Federal Funds To Be Used To Expand State Laboratory, and Department Staff

May 14, 2020

Hawaii received another $50 million of federal funding to expand contact tracing and COVID-19 testing. The state Department of Health hopes that about half will be spent on improvements on the state laboratory.

The state laboratory in Pearl City was built 25 years ago. State health director Bruce Anderson explained that it is in need of repair and expansion.

Other portions of the federal funds will be used to increase the department’s work force.

“Approximately $6 million of the funds will be used to support expanding staff for the epidemiology branch, laboratory staff and training,” he said.

“Approximately $2.4 million dollars was allocated for the contact tracing training program at the University of Hawaii, which we are looking to support the program statewide. Some of that money is going to support staff at the district health offices on the neighbor islands to enhance its ability there.”

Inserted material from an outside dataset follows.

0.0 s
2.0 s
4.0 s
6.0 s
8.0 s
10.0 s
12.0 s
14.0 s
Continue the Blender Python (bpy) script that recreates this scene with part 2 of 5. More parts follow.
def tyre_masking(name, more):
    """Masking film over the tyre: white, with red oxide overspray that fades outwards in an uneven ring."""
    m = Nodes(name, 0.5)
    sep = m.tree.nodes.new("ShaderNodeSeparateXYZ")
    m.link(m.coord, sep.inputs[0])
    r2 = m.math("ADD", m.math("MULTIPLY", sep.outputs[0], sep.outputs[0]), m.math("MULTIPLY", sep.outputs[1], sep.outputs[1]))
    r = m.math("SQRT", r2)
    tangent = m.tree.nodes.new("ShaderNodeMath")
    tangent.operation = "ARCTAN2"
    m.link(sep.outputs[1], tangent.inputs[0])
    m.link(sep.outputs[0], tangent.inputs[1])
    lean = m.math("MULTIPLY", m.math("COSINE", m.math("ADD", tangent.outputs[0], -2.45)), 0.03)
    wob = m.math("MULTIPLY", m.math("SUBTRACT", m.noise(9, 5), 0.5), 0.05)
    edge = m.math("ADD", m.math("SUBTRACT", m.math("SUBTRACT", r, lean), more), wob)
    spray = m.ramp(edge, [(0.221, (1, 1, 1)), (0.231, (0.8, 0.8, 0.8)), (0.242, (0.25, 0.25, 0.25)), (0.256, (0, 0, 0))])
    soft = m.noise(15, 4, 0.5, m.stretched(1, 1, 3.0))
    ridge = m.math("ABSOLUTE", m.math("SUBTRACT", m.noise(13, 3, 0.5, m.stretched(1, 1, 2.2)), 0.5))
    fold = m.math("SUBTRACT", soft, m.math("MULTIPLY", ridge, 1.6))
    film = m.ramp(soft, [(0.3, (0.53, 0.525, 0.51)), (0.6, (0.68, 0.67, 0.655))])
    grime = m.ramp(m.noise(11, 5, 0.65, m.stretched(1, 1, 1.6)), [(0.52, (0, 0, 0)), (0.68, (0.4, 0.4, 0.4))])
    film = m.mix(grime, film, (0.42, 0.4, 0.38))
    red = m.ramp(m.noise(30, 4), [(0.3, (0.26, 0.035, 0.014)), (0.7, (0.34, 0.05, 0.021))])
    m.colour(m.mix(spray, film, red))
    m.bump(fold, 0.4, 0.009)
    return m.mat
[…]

The University of Hawaii will be training contact tracers for between two days and three months depending on the person’s health education background.

The university hopes to increase the state’s number of contact tracers from 80, including 30 volunteers, to 300.

The state’s low numbers of tracers have been criticized by officials such as Honolulu Mayor Kirk Caldwell.

However, increasing the number of trackers, and their caseload, would be a big improvement from a few months ago.

Anderson noted that each tracker can now keep track of about 20 close contact of an infected person.

“When we started into this we were lucky to monitor 5 people per staff person assigned to contact tracing, that’s changed for a number of reasons,” he said.

“We have a new application which has increased our ability to monitor cases that are identified and our contact tracers have been able to not only look at new contacts but also monitor the condition and status of people who had been identified earlier.”

Anderson explained that social distancing has also contributed to limiting the number of close contacts per patient.

Hawaii tests about 1000 people a day for COVID-19, mostly through private labs, but Anderson said that can now surge to 5,000 per day.